With 2,970.93 points, Kristen Foxen won her fourth GPI Female Payer of the Year. She first won it in 2017, and then went back-to-back in 2019 and 2020 while carrying the last name Bicknell.

According to the Hendon Mob, she cashed 36 times in 2023, made 13 final tables, and won her third World Series of Poker bracelet in the $888 Crazy Eights online event. Her best cash in 2023 was for $216,079 she got for finishing second in a $10,000 event at the Seminole Hard Rock Poker Open in August.

She has more than $6.8 million in lifetime cashes, which puts her 14th on the all-time list for Canadian players.

Behind Foxen by 403.96 points was 2022 GPI Female Player of the Year Nadya Magnus, with 2023 GPI Female Player of the Year Cherish Andrews finishing 890.42 points behind in fifth.

Bin Weng wins first

Poker fans could be forgiven if they never heard of Bin Weng at the end of 2022, but that would immediately change the first week of 2023 after the newly-minted GPI Player of the Year took down the $5,300 The Return: A Borgata Championship Event for his first $1 million score.

bin weng
Bin Weng started 2023 perfectly with a $1 million payday by winning the Borgata’s Return. The win fueled his 2023 GPI Player of the Year run. (Image: YouTube/Borgata Casino)
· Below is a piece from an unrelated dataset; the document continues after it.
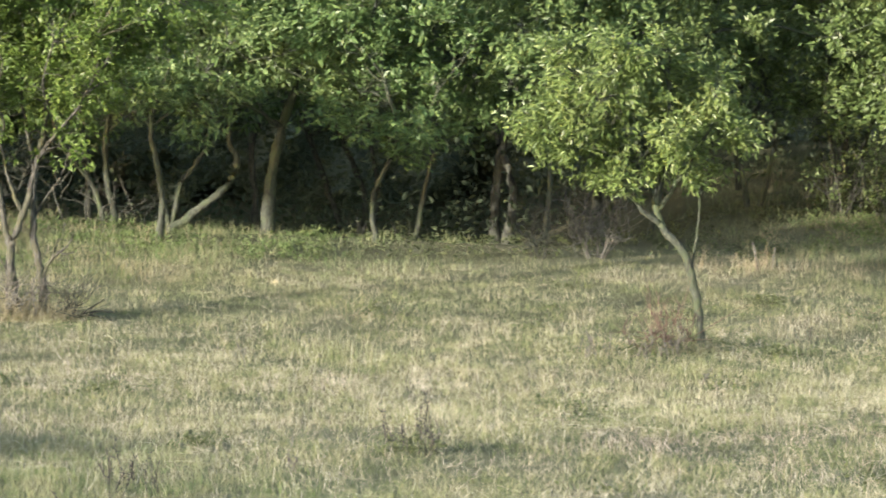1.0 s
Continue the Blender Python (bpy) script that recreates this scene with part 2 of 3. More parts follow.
def twigs(shape, a, b, c, r0, r1):
    """Many thin three-sided twigs at once, each from a over b to c."""
    n = len(a)
    t = c - a
    t /= np.linalg.norm(t, axis=1)[:, None] + 1e-9
    u = np.cross(t, np.array([0.3, 0.5, 0.81]))
    u /= np.linalg.norm(u, axis=1)[:, None] + 1e-9
    w = np.cross(t, u)
    rings = []
    for p, r in ((a, r0), (b, (r0 + r1) / 2), (c, r1)):
        for q in (0, 2.094, 4.189):
            rings.append(p + r * (math.cos(q) * u + math.sin(q) * w))
    v = np.stack(rings, 1).reshape(-1, 3)
    pat = [(s * 3 + i, s * 3 + (i + 1) % 3, s * 3 + 3 + (i + 1) % 3, s * 3 + 3 + i) for s in (0, 1) for i in range(3)]
    f = (np.arange(n)[:, None, None] * 9 + np.array(pat)[None]).reshape(-1, 4)
    shape.add(v, f)


def leaves(shape, at, way, length, width, rng):
    """Leaves: pointed, folded along the midrib, each a small mesh island."""
    n = len(at)
    way = way / (np.linalg.norm(way, axis=1)[:, None] + 1e-9)
    side = np.cross(way, rng.standard_normal((n, 3)))
    side /= np.linalg.norm(side, axis=1)[:, None] + 1e-9
    nor = np.cross(side, way)
    ln = (length * rng.uniform(0.65, 1.25, n))[:, None]
    wd = ln * width / length
    v = np.stack([at, at + way * ln * 0.45 + side * wd / 2 + nor * wd * 0.18, at + way * ln - nor * ln * 0.12, at + way * ln * 0.45 - side * wd / 2 + nor * wd * 0.18], 1)
    shape.add(v.reshape(-1, 3), np.arange(n * 4).reshape(-1, 4))


def unit(rng, n):
    v = rng.standard_normal((n, 3))
    return v / np.linalg.norm(v, axis=1)[:, None]


def tree(name, label, x, y, stems, lobes, seed, leaf_mat, bark, per_twig=14, leaf=(0.12, 0.045), category="tree", limb_r=0.035, droop=0.35, sides=8, group="", clump=0.25, twig_share=1.0, bare=0):
    """A tree: stems as (foot radius, tip radius, points), and lobes of its crown as (x, y, z, rx, ry, rz, twigs).
    The twigs stand in clumps, so that the crown has lit sprays and dark gaps."""
    rng = np.random.default_rng(seed)
    root = tagged(new(name), label, category, group)
    root.location = (x, y, gz(x, y) - 0.03)
    thin, crown = Shape(), Shape()
    nodes, trunk = [], None
    for r0, r1, pts in stems:
        line = smooth_line(pts, 5)
        line[1:-1] += rng.normal(0, min(0.01, 0.004 + 0.1 * r0), (len(line) - 2, 3))
        wood = Shape()
        tube(wood, line, r0, r1, sides, r0 * 0.25 if pts[0][2] < 0.2 else 0, rng)
        made_part = part("trunk" if trunk is None or pts[0][2] < 0.2 else "limb", wood, bark, root, smooth=True)
        trunk = trunk or made_part
        nodes.append(line[len(line) // 3:])
    nodes = np.concatenate(nodes)
    for cx, cy, cz, rx, ry, rz, count in lobes:
        c, r = np.array([cx, cy, cz]), np.array([rx, ry, rz])
        k = max(3, count // 60)
        tips = c + unit(rng, k) * r * rng.uniform(0.45, 0.9, (k, 1))
        held = [nodes]
        for tip in tips:
            gap = np.linalg.norm(nodes - tip, axis=1) + np.where(nodes[:, 2] > tip[2] - 0.15, 1.5, 0)
            a = nodes[np.argmin(gap)]
            span = np.linalg.norm(tip - a)
            mid = (a + tip) / 2 + rng.normal(0, 0.09 * span, 3) + np.array([0, 0, 0.07 * span])
            line = smooth_line([a, mid, tip], 4)
            limb = Shape()
            tube(limb, line, min(limb_r, 0.012 + 0.012 * span), 0.006, 5, 0, rng)
            part("branch", limb, bark, root)
            held.append(line[2:])
        held = np.concatenate(held)
        q = max(4, count // 15)
        hearts = c + unit(rng, q) * r * (rng.uniform(0, 1, (q, 1)) ** 0.4) * (1 + 0.1 * rng.standard_normal((q, 1)))
        ends = hearts[rng.integers(0, q, count)] + rng.normal(0, clump, (count, 3)) * np.array([1.15, 1.15, 0.75])
        ends = ends[ends[:, 2] > 0.5]
        near = held[np.argmin(((ends[:, None] - held[None]) ** 2).sum(-1), axis=1)]
        gap = ends - near
        far = np.linalg.norm(gap, axis=1)[:, None]
        starts = np.where(far > 0.6, ends - gap / (far + 1e-9) * 0.6, near)
        mids = (near + ends) / 2 + rng.normal(0, 0.05, ends.shape)
        some = rng.uniform(0, 1, len(ends)) < twig_share
        if some.any():
            twigs(thin, near[some], mids[some], ends[some], 0.007, 0.0025)
        t = rng.uniform(0.25, 1.08, (len(ends), per_twig, 1))
        at = starts[:, None] + (ends - starts)[:, None] * t + rng.normal(0, 0.055, (len(ends), per_twig, 3))
        out = (ends - starts) / (np.linalg.norm(ends - starts, axis=1)[:, None] + 1e-9)
        way = out[:, None] * 0.6 + rng.normal(0, 0.6, at.shape) + np.array([0, 0, -droop])
        leaves(crown, at.reshape(-1, 3), way.reshape(-1, 3), leaf[0], leaf[1], rng)
    if bare:
        low = nodes[nodes[:, 2] < 3.2]
        a = low[rng.integers(0, len(low), bare)]
        way = rng.normal(0, 1, (bare, 3)) * (0.3, 0.25, 0.16) + (0, 0, 0.12)
        twigs(thin, a, a + way * 0.55 + rng.normal(0, 0.05, (bare, 3)), a + way, 0.008, 0.003)
    tagged(part("twig_mass", thin, bark, root), kind="stuff")
    part("crown", crown, leaf_mat, root)
    return root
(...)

It was the first of six wins in 2023:

  • January: $5,300 The Return — $1 million
  • February: $1,700 WSOP Circuit Main Event in Las Vegas — $227,344
  • April: $3,500 WPT Seminole Hard Rock Poker Showdown — $1,128,250
  • July: $10,000 WPT EveryOne for One Drop — $2,227,054
  • October: $1,100 Mystery Bounty event at the Wynn Fall Classic — $147,078
  • December: $25,300 WPT World Championship High Roller event — $958,279

According to the Hendon Mob, Weng won $6.6 million in 2023, after starting the year with a little over $1 million in lifetime tournament cashes. If his hot streak continues in 2024, he will roar past the $9 million lifetime mark sometime this spring.

His 55 cashes in 2023 gave him 5,008.99 points, 621.27 points in front of runner-up Jose Ignacio Barbero, who continues to build his lifetime tournament bounty mountain that now sits at $17.2 million.

Nick Pupillo hangs on to win mid-majors honor

The race for GPI’s Player of the Year in the mid-majors category was much tighter, but Nick Pupillo held on and won it by finishing just 67.03 points in front of Preston McEwen.

Nick Pupillo
Nick Pupillo is the 2023 GPI Mid-Majors Player of the Year. (Image: WSOP)

The mid-major category only counts tourneys with buy-ins of $2,500 or less. Pupillo been banging out poker victories and cashes mostly in this world since 2014.

In 2023, he cashed 53 times with a vast majority of them coming in tourneys in the mid-major category. He won his third WSOP Circuit ring online in November ($1,000 event for $36,974), and his first bracelet this summer in the $2,500 Mixed Triple Draw Lowball event for $181,978.

This isn’t the first Player of the Year prize for Pupillo. He won the Heartland Poker Tour’s top honor in 2019.

Pupillo, Weng, and Foxen can pick up their trophies at the GPI Awards, which will take place sometime in Las Vegas in the next few months. Last year’s ceremony took place in March. They’ll join dozens and dozens of other GPI Award winners in categories such as Breakout Player, Final Table Performance of the Year, Event of the Year, and so forth.